What are these wildcards you speak of? Are you presented with a topic and expected to give a presentation on the spot?


----------



## RedheadErin (Aug 25, 2013)

It is excruciating, especially when you have to read through all the redundancies to find one little thing you are looking for.....

The wildcard is the first part of my final exam (along with a written exam and a practical.)  We have this long list of possible topics and we are expected to be prepared for all of them.  Then on test day, we will each draw a topic out of a hat or something and have to give a 10 minute presentation on the spot, using only materials found in the classroom.  No notes.  I don't think we will even have more than a minute or two of prep time, if that much. 

SOmetimes I think my instructor is psychotic, or at least a little strange.....:blink:


----------



## STXmedic (Aug 25, 2013)

Assuming your instructor gave you adequate instruction throughout the course, I like him.  He expects you to know your stuff instead of pushing everyone through.


----------



## RedheadErin (Aug 25, 2013)

I like him, too, for the same reasons.  But his lecture style is a little scattered, and he departs drastically from the book.   This won't be the first time he has expected us to know something nobody remembers hearing. 

But back to my original problem: 

I show up at somebody's door, she is pregnant and something is wrong. Will either or both of these conditions cause vaginal bleeding? Will they force a premature labor? Assuming she has not had great prenatal care, is it possible to know if she has a placenta previa or a placenta abruptio? Most importantly, what do I do for her?


----------



## Anjel (Aug 25, 2013)

Treat for shock, rapid transport, keep her warm, and monitor for signs of imminent delivery. 

Placenta abruptio- can be very painful and heavy bleeding.

Previa- usually painless light bleeding. 

That's all you can do.


----------



## RedheadErin (Aug 25, 2013)

Thanks!  I have wasted the better part of an evening trying to figure that out.

These are both conditions of the 3rd trimester, right? Would I see this if the baby was full term and ready to deliver, or does it usually accompany or cause a premature birth? 

And I wouldn't be trying to deliver a baby in this case, I would be trying to get her to the hospital as fast as I could.  

Just say, the contractions are coming fast and hard and delivery is imminent  or the baby is crowning.  There a bunch of blood and a history consistent with p. abruptio,  or else her doc told her she has placenta previa? Then what?


----------



## Anjel (Aug 25, 2013)

Drive faster. Elevate the pelvis with padding. If the baby is crowning and you see the head. Then prepare for delivery and just do the best you can. There's gonna be a lot of blood with abruptio.
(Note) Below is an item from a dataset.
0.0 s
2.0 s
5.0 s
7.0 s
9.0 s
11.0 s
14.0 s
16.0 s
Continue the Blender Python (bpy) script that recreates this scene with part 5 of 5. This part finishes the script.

My patient that I had. It looked like a murder scene in the apartment and in the back of the truck. She had two large bore IVs lots of fluids and lots of diesel. There is nothing we can do prehospital to help save this patient or the baby. 

Just supportive care and transport.


----------



## RedheadErin (Aug 25, 2013)

Ok, thanks.  

How did your patient turn out?


----------



## Anjel (Aug 25, 2013)

RedheadErin said:


> Ok, thanks.
> 
> How did your patient turn out?



She was ok. She was 38weeks and  Baby didn't make it.


----------